__Aim of the exercise__
Transcribe the material in full. Nothing should differ except that the pictures are left out.

START Recorded information

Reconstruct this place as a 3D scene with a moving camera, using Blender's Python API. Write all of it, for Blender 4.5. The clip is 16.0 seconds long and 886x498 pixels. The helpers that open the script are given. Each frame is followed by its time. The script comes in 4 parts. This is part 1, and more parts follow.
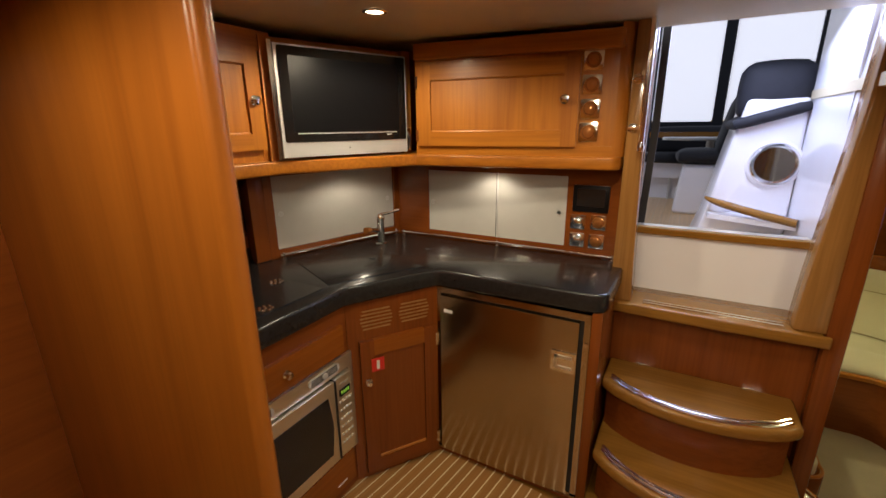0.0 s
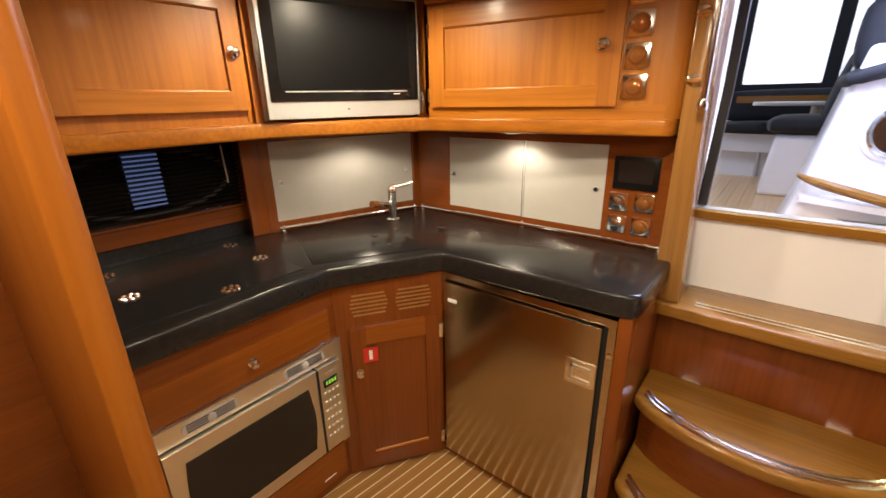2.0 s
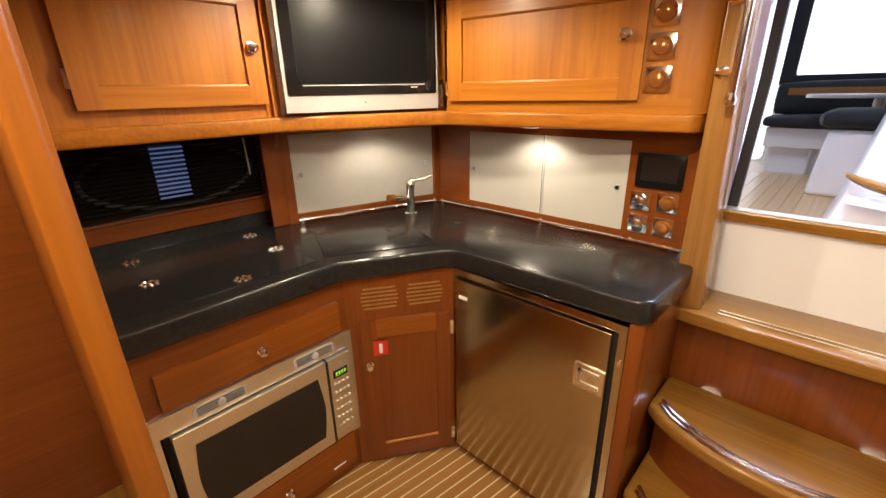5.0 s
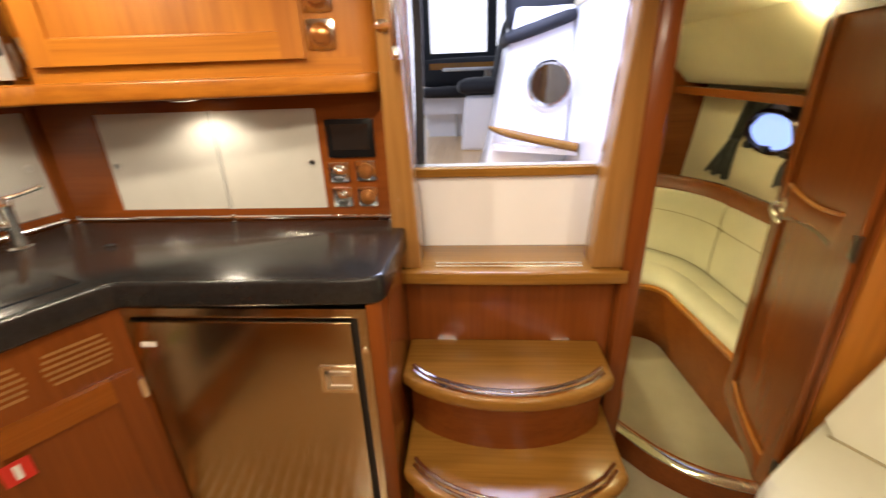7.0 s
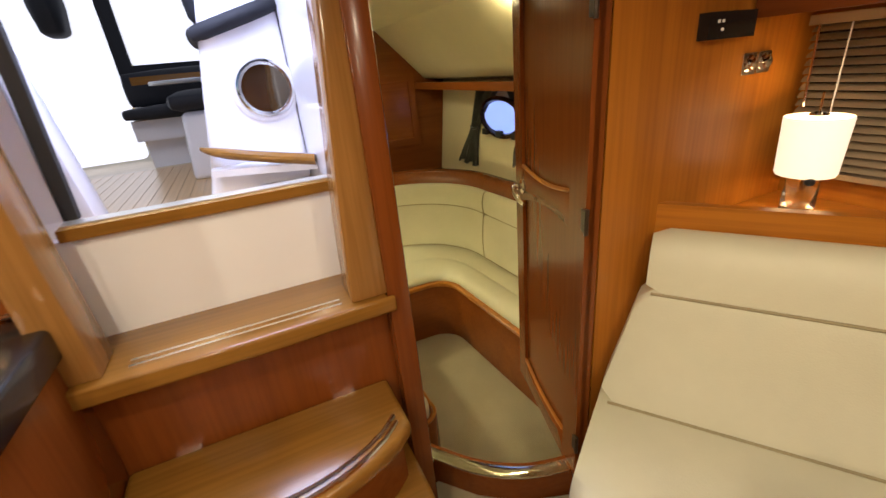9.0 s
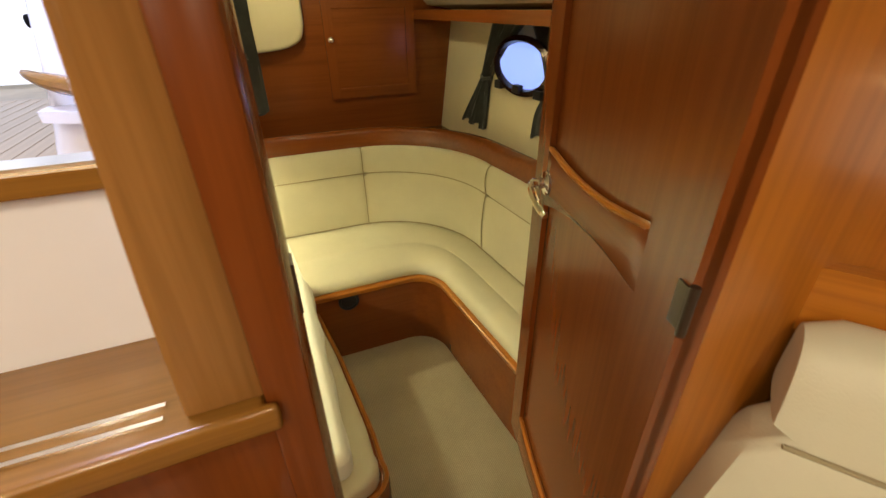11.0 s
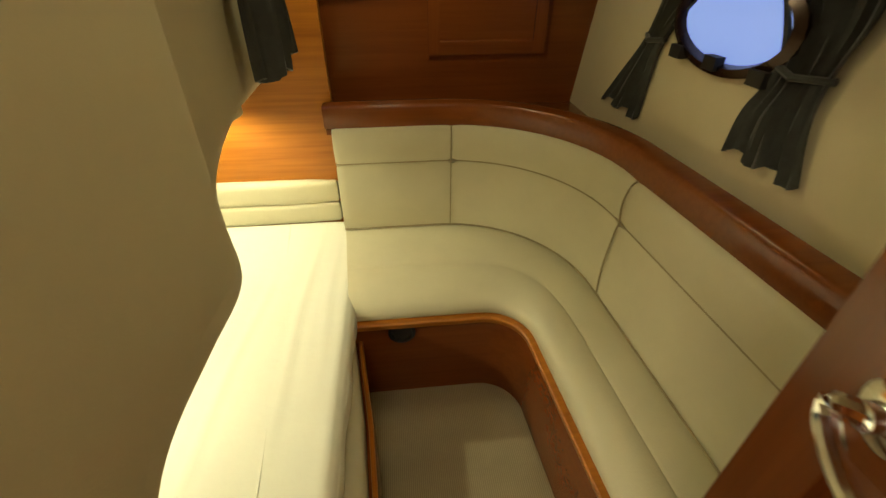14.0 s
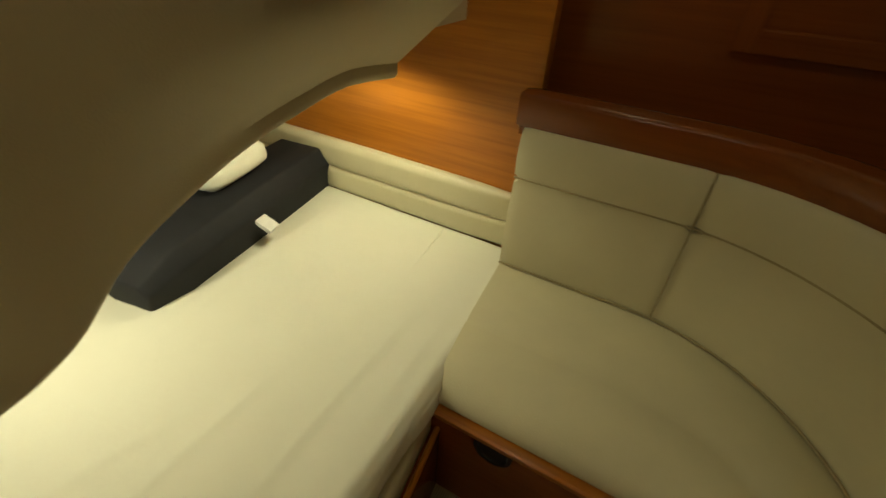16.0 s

END Recorded information

__Full output__
Reconstruct this place as a 3D scene with a moving camera, using Blender's Python API. Write all of it, for Blender 4.5. The clip is 16.0 seconds long and 886x498 pixels. The helpers that open the script are given. Each frame is followed by its time. The script comes in 4 parts. This is part 1, and more parts follow.
0.0 s
2.0 s
5.0 s
7.0 s
9.0 s
11.0 s
14.0 s
16.0 s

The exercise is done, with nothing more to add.